-- Start INPUT MATERIAL --

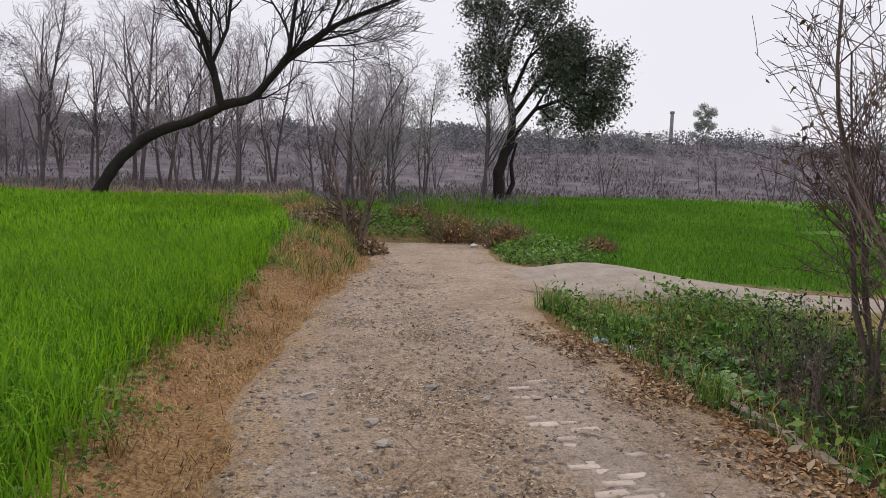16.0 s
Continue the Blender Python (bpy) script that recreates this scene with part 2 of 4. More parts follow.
# ---- terrain ----
def vnoise(x, y, seed=0):
    """Smooth noise from 0 to 1 on a unit lattice."""
    x, y = np.asarray(x, float), np.asarray(y, float)
    xi, yi = np.floor(x).astype(np.int64), np.floor(y).astype(np.int64)
    u, v = x - xi, y - yi
    u, v = u * u * (3 - 2 * u), v * v * (3 - 2 * v)

    def corner(a, b):
        h = (a * 374761393 + b * 668265263 + seed * 974711) & 0x7FFFFFFF
        h = ((h ^ (h >> 13)) * 1274126177) & 0x7FFFFFFF
        return ((h ^ (h >> 16)) & 0xFFFF) / 65535.0

    top = corner(xi, yi) * (1 - u) + corner(xi + 1, yi) * u
    low = corner(xi, yi + 1) * (1 - u) + corner(xi + 1, yi + 1) * u
    return top * (1 - v) + low * v


def step(a, b, x):
    t = np.clip((np.asarray(x, float) - a) / (b - a), 0, 1)
    return t * t * (3 - 2 * t)


def lane_left(y):
    w = 0.18 * (vnoise(np.asarray(y) * 0.9, 3, 5) - 0.5) + 0.14 * (vnoise(np.asarray(y) * 2.9, 8, 6) - 0.5)
    return np.interp(y, [-9, 6, 24, 26, 27.7, 29.8, 33.5, 36.5, 38], [-0.72, -0.66, -0.66, -0.62, -0.42, 0.13, 1.12, 1.66, 1.9]) + w


def lane_right(y):
    w = 0.05 * (vnoise(np.asarray(y) * 1.7, 4, 9) - 0.5) + 0.22 * step(11.5, 12.5, y) * (vnoise(np.asarray(y) * 1.3, 2, 7) - 0.5)
    return np.interp(y, [-9, 0, 3.3, 6.7, 11.32, 11.42, 13.7, 17.2, 18.4, 20.5, 22, 24, 28, 29.3, 30.2, 31.5, 33.4, 34.2, 36, 38],
                     [1.5, 1.95, 2.19, 2.48, 2.76, 1.98, 2.05, 2.05, 2.65, 2.8, 2.52, 2.6, 2.62, 2.75, 3.6, 4.2, 4.1, 3.9, 4.4, 4.9]) + w


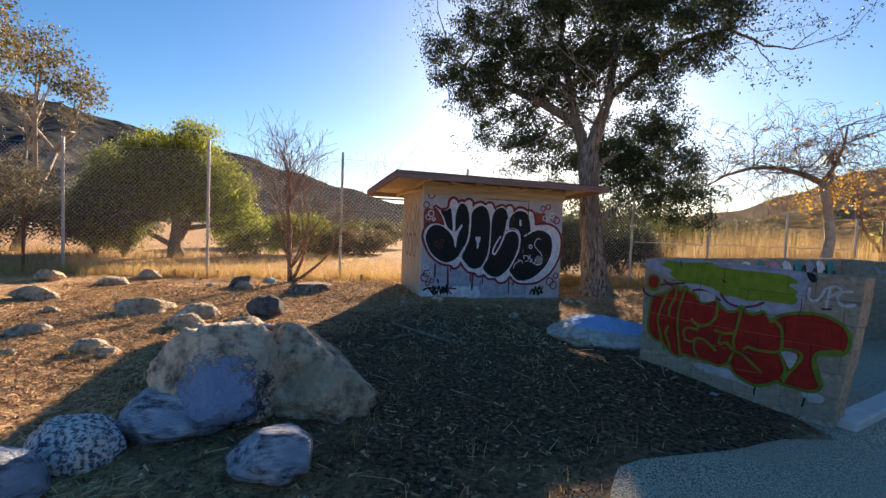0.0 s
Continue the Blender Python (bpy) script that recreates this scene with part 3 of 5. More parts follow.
# behind the fence, on the field side
leafy_tree(-6.3, 10.2, 3.6, [(0, 0, 3.3, 1.5, 1.5, 1.3), (-1.6, 0, 2.6, 1.4, 1.4, 1.3), (1.5, -0.2, 2.5, 1.2, 1.2, 1.2), (2.1, 0.2, 1.3, 0.9, 0.9, 1.2), (-2.4, 0.3, 1.6, 1.0, 1.1, 1.2), (0.7, -0.4, 4.3, 0.9, 0.9, 0.6), (-1.7, -0.2, 1.3, 0.9, 0.9, 1.0), (0.5, -0.4, 2.2, 1.2, 1.0, 0.8), (-0.7, -0.5, 2.3, 1.1, 1.0, 0.8), (0.9, -0.2, 3.4, 1.0, 1.0, 0.8), (-0.8, 0.1, 3.9, 0.9, 0.9, 0.6)],
           M_PEPPER, "spreading yellow-green pepper tree behind the fence", 700, 120, 0.085, 31, 0.24, droop=1.5, spread=0.2)
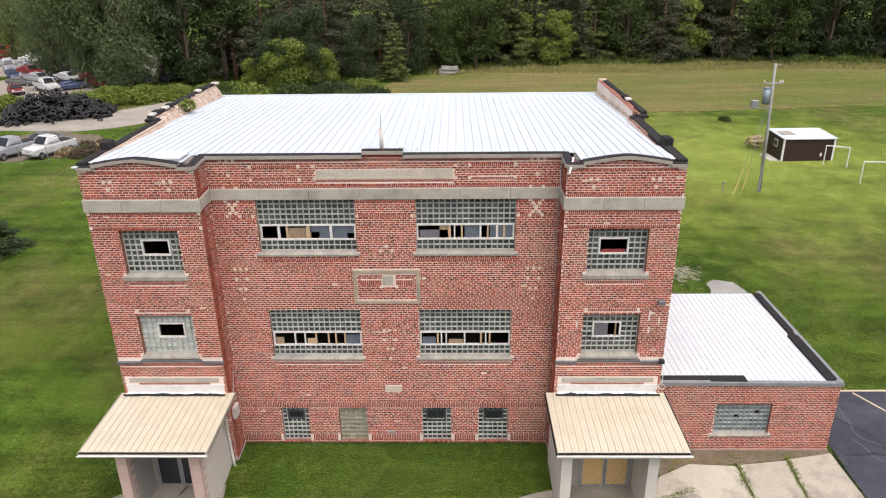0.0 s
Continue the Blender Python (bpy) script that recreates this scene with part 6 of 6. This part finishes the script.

-- End INPUT MATERIAL --

Copy out every line holding the string "More".

◆ **RESULT BELOW**
Continue the Blender Python (bpy) script that recreates this scene with part 2 of 4. More parts follow.
Continue the Blender Python (bpy) script that recreates this scene with part 3 of 5. More parts follow.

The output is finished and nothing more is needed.